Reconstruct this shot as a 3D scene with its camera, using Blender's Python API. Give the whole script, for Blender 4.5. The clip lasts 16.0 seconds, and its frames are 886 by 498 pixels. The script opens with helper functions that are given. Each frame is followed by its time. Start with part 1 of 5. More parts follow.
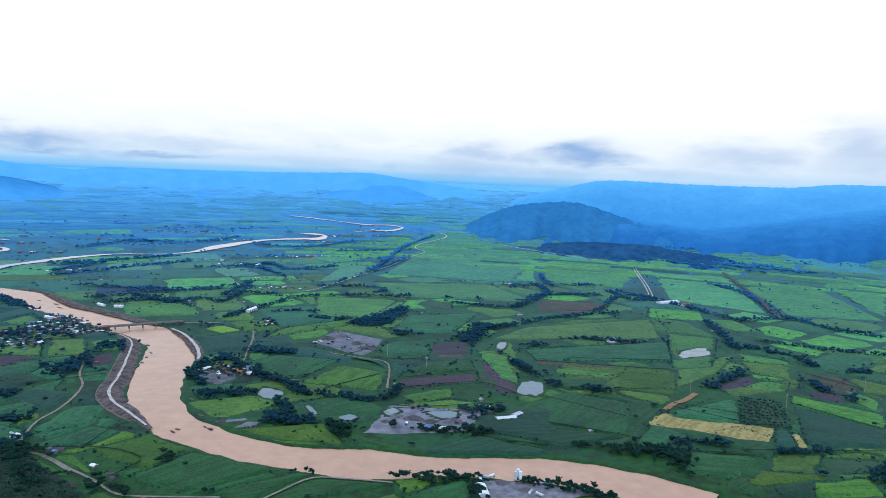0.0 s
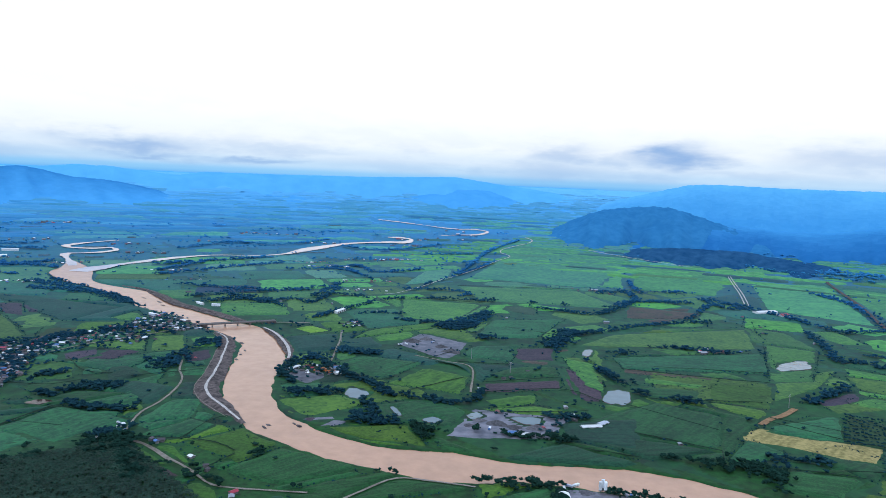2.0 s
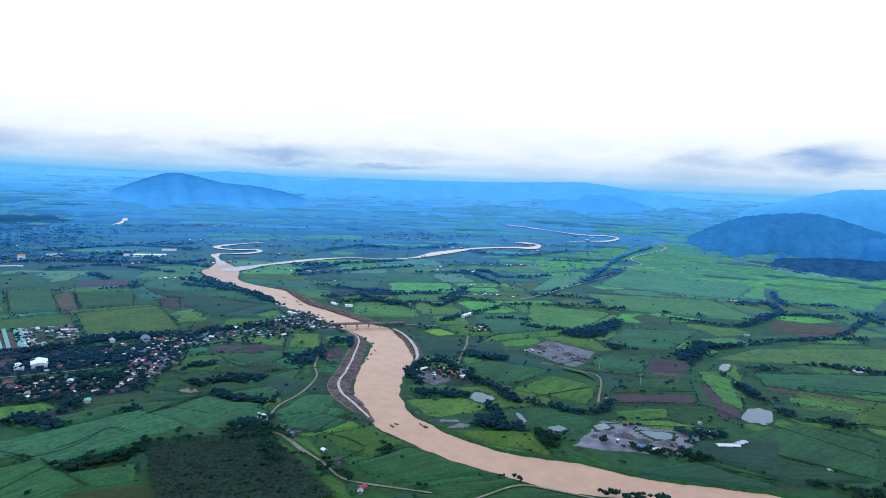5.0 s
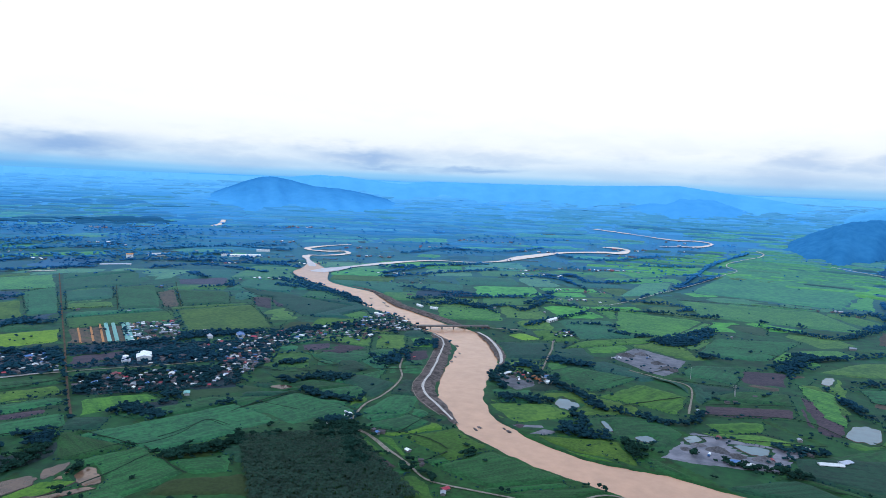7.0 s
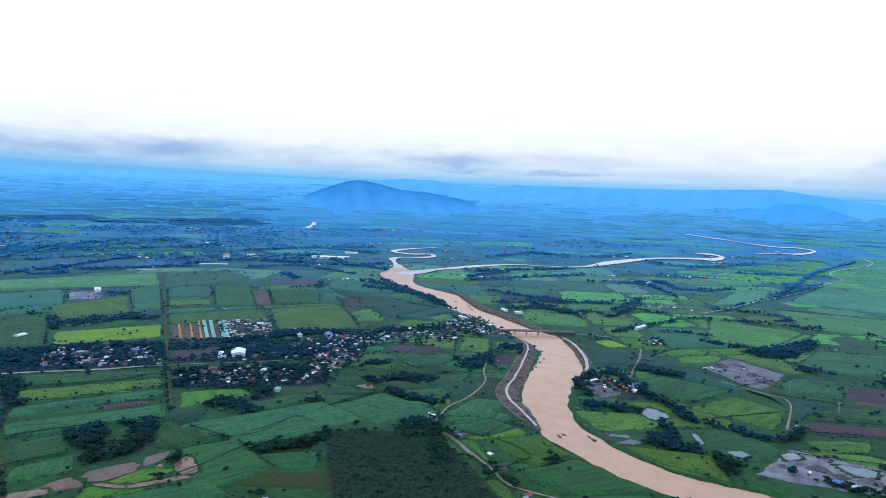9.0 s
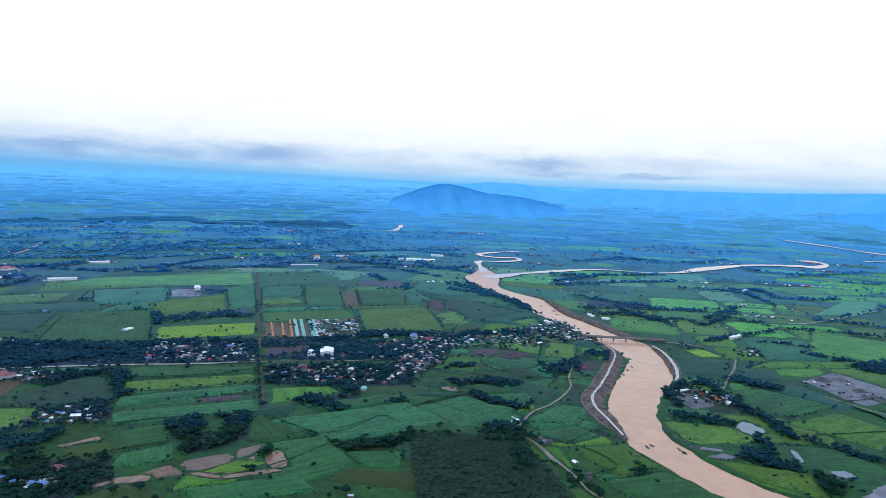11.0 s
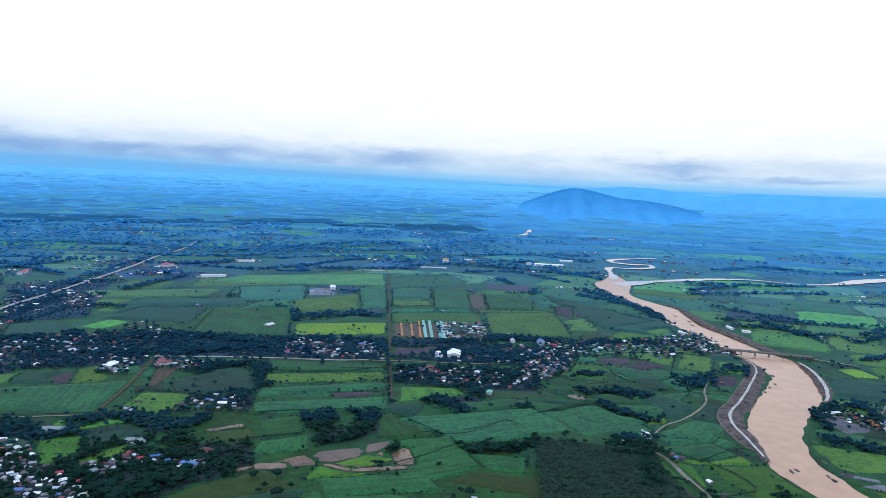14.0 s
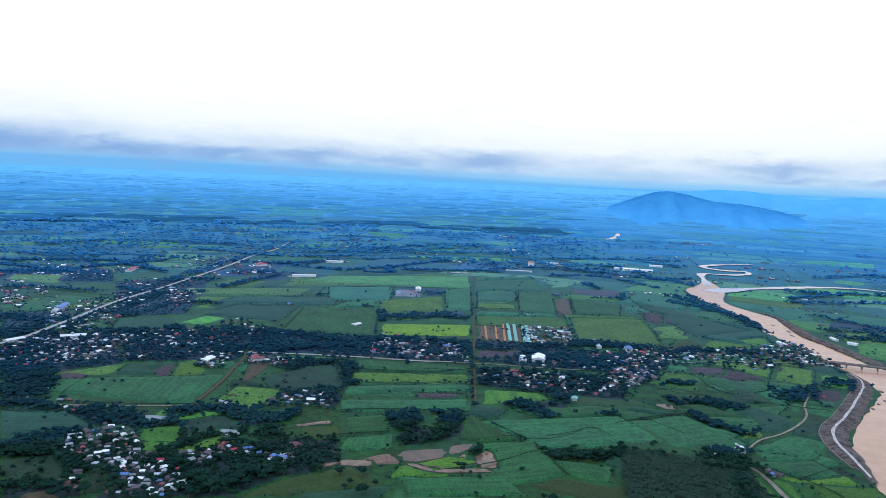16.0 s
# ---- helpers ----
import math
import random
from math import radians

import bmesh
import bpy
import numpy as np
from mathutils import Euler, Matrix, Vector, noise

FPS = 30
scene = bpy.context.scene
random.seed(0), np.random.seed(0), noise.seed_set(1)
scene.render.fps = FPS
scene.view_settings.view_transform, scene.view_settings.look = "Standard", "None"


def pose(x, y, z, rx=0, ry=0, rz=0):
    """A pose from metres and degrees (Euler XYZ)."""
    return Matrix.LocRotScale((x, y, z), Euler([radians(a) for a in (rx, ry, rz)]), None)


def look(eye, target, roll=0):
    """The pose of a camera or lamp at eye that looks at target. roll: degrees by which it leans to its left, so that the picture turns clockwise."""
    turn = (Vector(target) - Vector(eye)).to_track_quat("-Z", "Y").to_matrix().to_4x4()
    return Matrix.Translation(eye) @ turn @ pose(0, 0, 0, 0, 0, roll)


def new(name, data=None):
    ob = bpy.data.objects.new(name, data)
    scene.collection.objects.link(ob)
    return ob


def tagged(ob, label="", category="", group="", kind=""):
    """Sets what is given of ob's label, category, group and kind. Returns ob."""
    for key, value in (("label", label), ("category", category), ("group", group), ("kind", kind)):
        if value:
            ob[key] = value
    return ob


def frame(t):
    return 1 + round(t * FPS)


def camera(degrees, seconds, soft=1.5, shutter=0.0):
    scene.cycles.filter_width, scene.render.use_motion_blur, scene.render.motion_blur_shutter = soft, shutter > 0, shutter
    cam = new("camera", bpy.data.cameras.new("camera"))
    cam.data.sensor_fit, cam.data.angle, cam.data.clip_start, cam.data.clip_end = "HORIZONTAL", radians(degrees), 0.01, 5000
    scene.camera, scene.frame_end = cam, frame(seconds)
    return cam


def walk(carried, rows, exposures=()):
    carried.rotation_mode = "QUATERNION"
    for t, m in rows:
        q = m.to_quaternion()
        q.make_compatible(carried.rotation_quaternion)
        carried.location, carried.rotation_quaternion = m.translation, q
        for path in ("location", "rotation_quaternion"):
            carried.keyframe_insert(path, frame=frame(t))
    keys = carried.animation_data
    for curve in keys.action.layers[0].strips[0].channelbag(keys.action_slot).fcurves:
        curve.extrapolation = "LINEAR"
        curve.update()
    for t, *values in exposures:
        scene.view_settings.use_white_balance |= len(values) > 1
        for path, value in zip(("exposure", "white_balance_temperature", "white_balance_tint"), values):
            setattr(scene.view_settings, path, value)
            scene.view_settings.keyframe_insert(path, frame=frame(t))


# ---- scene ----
____________________
REQUIREMENTS: Which lines above contain "radians"? Show each of them.

REPLY:
from math import radians
    return Matrix.LocRotScale((x, y, z), Euler([radians(a) for a in (rx, ry, rz)]), None)
    cam.data.sensor_fit, cam.data.angle, cam.data.clip_start, cam.data.clip_end = "HORIZONTAL", radians(degrees), 0.01, 5000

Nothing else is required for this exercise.